In solving problems, everyone (doctors, musicians, biologists, computer scientists…) goes down paths that ultimately prove wrong. How can you use those (wrong) paths to gain important insights into the ultimate solution? In this course you have the opportunity to develop these skills. In this course you have the opportunity to develop your ability to make profitable “wrong turns” in problem solving.

How do you break down a really complex problem into solvable parts? Some parts you can separate and some you cannot. In this course you have the opportunity to develop your ability to tackle really complex problems by breaking them down, wisely, into parts.

What do you do with problems that are presented to you in a misleading way This happens unintentionally all the time. One of your collaborators or a team member comes to you with problem that he/she is sure is caused by another person. Or a patient comes in with a set of symptoms and is sure she/he has strep throat and is prepared to convince you of this. You need to be the person who has enough perspective to consider that “Do you have strep throat?” is the wrong question. What’s the right question? In this course you have the opportunity to develop your ability to deal wisely with the different pieces of information provided to you.

Finally, after you’ve come up with a solution to a problem, how do you determine if it is the right one? What checks can you do to confirm that your solution is the best one? In this course you have the opportunity to develop your skill at checking your answer, determining if its reasonable, and relating it to other things you know (without having a “back of the book” to check!) This is incredibly important in programming. There are sort of two levels of a program “working”. The first level is where it actually runs with no errors. This is great, and it’s a great achievement, but it’s not the same thing as a program actually doing what you wanted it to do, and it’s really important to be able to tell the difference. It’s easy to tell whether a program “works” at the first level, but it requires some really fun thinking and fun testing to determine if it’s doing what you thought it should do.

Finally, programming is a very useful skill, and it’s becoming more useful everyday. There’s a reason this course is being offered in chemistry, linguistics, and physics. I actually expect that by the time you graduate it will be offered in a half-dozen more subjects. There is an enormous demand for programmers in the work force in a number of fields. For example Biology didn’t used to be a computer intensive field, but now that the human genome project is underway, it is. What you’re learning in this class is one language - python, but which language you learn first turns out not to matter too much. Once you learn one language it’s pretty easy to pick up whatever other language you need. The skill you’re learning is to think like a computer.
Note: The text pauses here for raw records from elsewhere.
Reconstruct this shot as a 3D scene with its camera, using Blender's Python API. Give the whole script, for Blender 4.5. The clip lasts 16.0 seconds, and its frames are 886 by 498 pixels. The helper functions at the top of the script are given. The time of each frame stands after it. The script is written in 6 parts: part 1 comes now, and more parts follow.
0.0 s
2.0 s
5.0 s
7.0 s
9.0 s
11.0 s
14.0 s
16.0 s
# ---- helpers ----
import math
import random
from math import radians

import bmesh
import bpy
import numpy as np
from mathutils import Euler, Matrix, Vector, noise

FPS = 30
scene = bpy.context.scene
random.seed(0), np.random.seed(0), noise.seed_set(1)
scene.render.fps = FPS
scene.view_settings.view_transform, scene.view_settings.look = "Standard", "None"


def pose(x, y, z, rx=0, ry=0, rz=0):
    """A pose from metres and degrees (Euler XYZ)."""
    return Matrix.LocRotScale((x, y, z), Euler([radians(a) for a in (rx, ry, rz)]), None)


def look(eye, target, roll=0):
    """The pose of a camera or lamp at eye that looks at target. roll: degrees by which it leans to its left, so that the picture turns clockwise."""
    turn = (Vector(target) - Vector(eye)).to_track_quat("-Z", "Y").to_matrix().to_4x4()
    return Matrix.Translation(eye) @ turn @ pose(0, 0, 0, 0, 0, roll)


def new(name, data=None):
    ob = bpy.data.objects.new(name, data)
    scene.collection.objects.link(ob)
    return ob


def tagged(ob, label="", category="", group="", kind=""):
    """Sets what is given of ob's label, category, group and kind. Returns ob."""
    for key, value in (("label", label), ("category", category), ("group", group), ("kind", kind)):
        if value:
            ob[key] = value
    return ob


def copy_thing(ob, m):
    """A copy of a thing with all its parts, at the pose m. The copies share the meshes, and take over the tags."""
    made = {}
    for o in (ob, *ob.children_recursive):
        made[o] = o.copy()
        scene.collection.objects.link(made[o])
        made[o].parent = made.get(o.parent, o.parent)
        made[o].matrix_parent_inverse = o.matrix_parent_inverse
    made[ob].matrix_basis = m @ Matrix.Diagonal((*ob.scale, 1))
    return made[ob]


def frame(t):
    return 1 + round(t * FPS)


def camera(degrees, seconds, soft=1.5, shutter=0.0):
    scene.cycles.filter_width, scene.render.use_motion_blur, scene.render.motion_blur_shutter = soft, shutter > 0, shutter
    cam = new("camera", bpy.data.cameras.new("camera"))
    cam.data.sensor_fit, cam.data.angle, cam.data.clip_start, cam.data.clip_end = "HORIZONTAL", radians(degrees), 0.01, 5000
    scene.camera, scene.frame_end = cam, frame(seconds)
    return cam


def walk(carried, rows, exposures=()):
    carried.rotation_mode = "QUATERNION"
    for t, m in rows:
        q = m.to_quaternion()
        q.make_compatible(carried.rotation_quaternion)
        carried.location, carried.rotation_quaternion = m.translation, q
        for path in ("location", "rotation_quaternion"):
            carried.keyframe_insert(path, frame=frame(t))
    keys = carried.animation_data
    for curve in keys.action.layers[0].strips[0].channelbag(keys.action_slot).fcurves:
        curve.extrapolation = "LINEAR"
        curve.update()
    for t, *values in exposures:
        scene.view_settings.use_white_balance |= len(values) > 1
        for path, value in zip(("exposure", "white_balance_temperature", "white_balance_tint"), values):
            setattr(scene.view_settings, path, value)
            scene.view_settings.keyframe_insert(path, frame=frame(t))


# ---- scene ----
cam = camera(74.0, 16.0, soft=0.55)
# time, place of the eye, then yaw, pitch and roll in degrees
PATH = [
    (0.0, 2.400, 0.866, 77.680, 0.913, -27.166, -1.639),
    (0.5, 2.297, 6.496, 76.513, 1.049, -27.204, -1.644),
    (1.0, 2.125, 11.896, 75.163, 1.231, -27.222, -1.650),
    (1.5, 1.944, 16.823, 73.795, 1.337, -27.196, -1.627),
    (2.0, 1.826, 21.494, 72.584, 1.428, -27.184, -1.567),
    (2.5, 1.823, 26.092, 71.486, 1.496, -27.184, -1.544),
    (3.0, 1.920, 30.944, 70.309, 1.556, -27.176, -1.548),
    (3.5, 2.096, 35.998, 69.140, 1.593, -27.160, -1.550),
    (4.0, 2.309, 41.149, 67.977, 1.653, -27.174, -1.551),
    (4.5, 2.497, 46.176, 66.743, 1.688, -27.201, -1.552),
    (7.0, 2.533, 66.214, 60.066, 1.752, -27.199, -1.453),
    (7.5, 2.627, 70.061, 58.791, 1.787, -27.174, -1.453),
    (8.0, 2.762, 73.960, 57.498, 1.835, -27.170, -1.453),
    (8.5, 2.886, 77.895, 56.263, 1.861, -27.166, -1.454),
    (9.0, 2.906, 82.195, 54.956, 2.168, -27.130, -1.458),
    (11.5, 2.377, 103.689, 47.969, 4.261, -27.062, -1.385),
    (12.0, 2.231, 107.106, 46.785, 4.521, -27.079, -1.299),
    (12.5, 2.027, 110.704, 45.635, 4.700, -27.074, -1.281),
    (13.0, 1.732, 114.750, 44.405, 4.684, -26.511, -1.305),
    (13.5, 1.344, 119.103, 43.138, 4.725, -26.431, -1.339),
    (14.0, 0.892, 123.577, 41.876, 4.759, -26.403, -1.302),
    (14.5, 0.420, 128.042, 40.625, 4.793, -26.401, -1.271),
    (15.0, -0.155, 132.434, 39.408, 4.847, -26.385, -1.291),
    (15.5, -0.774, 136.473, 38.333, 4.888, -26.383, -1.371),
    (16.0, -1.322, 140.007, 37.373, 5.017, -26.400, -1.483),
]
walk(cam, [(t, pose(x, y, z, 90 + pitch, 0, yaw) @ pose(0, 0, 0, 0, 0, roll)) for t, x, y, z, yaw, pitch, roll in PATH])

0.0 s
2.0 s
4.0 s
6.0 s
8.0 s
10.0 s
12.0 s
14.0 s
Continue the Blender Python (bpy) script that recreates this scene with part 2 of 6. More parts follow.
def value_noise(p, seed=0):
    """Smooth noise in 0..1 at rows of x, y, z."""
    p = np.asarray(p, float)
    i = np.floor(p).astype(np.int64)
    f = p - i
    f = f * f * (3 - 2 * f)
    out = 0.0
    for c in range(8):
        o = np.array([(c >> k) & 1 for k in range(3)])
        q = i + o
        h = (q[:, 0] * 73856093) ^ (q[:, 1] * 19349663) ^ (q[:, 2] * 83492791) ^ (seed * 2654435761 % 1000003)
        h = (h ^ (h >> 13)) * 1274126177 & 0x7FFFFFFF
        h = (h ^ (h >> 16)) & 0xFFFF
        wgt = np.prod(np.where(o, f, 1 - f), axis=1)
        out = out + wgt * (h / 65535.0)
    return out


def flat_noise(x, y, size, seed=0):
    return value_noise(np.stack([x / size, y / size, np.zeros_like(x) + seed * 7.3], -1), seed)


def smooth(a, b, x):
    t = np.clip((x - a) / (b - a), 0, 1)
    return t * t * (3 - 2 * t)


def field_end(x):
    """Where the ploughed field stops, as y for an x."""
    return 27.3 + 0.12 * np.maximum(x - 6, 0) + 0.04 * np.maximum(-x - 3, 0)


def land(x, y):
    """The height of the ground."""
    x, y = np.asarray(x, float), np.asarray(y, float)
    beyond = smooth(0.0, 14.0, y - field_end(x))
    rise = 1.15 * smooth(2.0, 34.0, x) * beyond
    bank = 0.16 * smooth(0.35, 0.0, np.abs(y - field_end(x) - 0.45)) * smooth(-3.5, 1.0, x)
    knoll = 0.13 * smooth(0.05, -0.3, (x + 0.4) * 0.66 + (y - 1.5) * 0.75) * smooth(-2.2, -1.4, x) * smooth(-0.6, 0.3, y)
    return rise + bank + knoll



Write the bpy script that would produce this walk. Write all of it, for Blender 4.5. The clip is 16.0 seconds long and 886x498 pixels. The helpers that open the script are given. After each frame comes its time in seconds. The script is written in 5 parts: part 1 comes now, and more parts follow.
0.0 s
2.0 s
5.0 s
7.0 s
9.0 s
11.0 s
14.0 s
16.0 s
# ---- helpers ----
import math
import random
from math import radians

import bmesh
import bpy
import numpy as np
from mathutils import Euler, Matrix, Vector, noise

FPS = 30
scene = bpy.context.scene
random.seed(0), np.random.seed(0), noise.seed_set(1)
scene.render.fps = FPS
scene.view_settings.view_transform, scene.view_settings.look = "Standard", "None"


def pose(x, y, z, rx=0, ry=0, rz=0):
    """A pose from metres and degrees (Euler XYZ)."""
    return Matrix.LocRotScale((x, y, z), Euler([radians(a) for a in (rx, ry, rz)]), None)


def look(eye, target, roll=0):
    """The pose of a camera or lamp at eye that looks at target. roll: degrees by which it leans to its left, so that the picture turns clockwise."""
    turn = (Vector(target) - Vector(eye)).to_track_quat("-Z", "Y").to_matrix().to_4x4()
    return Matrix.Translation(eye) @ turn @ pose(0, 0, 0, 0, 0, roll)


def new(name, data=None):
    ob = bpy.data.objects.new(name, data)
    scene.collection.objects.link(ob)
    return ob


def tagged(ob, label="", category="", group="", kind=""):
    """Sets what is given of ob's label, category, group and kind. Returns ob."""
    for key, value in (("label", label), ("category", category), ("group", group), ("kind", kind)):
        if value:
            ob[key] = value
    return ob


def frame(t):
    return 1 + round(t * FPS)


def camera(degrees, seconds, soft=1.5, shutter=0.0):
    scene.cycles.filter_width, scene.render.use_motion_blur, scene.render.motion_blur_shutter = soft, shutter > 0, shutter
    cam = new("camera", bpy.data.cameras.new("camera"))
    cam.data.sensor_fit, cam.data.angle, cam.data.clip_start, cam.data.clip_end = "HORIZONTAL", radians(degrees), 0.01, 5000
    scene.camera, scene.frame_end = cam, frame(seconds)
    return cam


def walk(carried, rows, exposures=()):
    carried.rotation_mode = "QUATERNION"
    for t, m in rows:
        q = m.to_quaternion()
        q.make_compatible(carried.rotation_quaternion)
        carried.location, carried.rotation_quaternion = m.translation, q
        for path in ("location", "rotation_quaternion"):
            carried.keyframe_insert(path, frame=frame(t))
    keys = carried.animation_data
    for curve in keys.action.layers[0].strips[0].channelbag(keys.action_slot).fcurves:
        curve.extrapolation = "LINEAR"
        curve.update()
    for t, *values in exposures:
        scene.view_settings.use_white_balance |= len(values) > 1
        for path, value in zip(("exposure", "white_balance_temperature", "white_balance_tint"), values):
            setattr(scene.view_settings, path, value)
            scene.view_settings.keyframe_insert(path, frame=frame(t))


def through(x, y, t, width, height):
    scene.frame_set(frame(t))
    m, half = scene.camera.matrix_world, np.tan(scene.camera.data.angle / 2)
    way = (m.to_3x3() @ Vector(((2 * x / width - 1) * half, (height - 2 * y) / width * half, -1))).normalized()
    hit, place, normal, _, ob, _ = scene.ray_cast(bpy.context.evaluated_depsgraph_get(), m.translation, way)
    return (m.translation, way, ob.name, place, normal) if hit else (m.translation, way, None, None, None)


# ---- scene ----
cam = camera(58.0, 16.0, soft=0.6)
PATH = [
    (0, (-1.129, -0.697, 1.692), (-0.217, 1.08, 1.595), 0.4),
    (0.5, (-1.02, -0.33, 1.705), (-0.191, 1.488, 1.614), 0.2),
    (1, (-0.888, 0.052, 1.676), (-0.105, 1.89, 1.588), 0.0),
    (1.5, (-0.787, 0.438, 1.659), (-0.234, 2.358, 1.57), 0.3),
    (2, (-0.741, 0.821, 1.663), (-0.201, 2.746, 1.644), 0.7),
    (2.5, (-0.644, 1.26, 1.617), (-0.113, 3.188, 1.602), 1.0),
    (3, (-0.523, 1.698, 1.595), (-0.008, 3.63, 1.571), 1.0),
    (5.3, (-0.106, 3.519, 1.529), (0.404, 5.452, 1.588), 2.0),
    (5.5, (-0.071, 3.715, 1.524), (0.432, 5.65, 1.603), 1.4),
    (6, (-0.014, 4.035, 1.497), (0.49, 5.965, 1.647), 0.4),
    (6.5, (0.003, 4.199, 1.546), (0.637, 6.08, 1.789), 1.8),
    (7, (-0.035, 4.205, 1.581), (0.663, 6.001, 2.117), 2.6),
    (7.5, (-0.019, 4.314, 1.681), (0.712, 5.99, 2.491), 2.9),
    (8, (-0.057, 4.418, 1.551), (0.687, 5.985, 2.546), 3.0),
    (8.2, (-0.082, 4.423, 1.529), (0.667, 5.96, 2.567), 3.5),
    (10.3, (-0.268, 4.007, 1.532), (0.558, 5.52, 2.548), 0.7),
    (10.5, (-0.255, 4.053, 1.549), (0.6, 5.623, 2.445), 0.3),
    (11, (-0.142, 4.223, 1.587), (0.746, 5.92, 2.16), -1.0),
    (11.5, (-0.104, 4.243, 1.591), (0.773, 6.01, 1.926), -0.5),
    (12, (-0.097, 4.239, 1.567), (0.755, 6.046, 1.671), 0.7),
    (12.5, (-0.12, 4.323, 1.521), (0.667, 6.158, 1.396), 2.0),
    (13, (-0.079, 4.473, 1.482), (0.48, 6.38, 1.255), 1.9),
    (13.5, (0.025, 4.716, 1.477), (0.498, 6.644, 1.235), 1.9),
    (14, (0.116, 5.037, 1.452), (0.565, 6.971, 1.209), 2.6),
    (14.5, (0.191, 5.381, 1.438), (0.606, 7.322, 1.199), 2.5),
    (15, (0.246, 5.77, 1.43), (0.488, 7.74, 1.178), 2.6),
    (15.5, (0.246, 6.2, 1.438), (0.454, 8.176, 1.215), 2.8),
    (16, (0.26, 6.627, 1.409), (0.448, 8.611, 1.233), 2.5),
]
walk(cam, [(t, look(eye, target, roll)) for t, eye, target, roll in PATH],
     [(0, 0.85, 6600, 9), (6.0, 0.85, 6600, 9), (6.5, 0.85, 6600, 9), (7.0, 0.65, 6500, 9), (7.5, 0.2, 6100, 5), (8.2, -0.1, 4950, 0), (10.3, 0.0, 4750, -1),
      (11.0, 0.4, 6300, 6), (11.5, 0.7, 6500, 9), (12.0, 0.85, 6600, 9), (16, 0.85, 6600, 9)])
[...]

Computers are kind of dumb (don’t tell anyone I said that.) People think they’re incredibly complex and scarey, but honestly I think it’s more useful to think of them as dumb. They will only do exactly what you tell them to do, and no more. They’ll do it really fast, and on much larger data sets than you would have the patience to analyze by hand, but they’ll still only do what you tell them to do. The things students say that lead me to believe they haven’t yet accepted this fact of computer dumbness are things like, “My computer hates me.” or “It’s doing something weird.” Those mantras don’t really help you find the error. The mantra that will help you find the error is “this computer is dumb, and it can only do what I tell it to do.”

You will:

Develop problem solving skills including the following:

  • Develop problem solving skills, specifically in solving problems you’ve never seen before.
  • Develop your ability to make profitable wrong turns in solving problems. In other words, learn from your mistakes.
  • Develop your ability to break down complex problems into doable parts.
  • Develop your ability to determine if your answer is reasonable.

Develop programming specific skills including the following:

  • Learn to think like a computer (if loops, for/while loops, functions, arrays….)
  • Understand what `the cloud’ is.
  • Know how to make your program ``object oriented.”
  • Not be intimidated by reading large data sets in.
  • Not be intimidated by weird error messages.
  • Know how to ``debug” your program.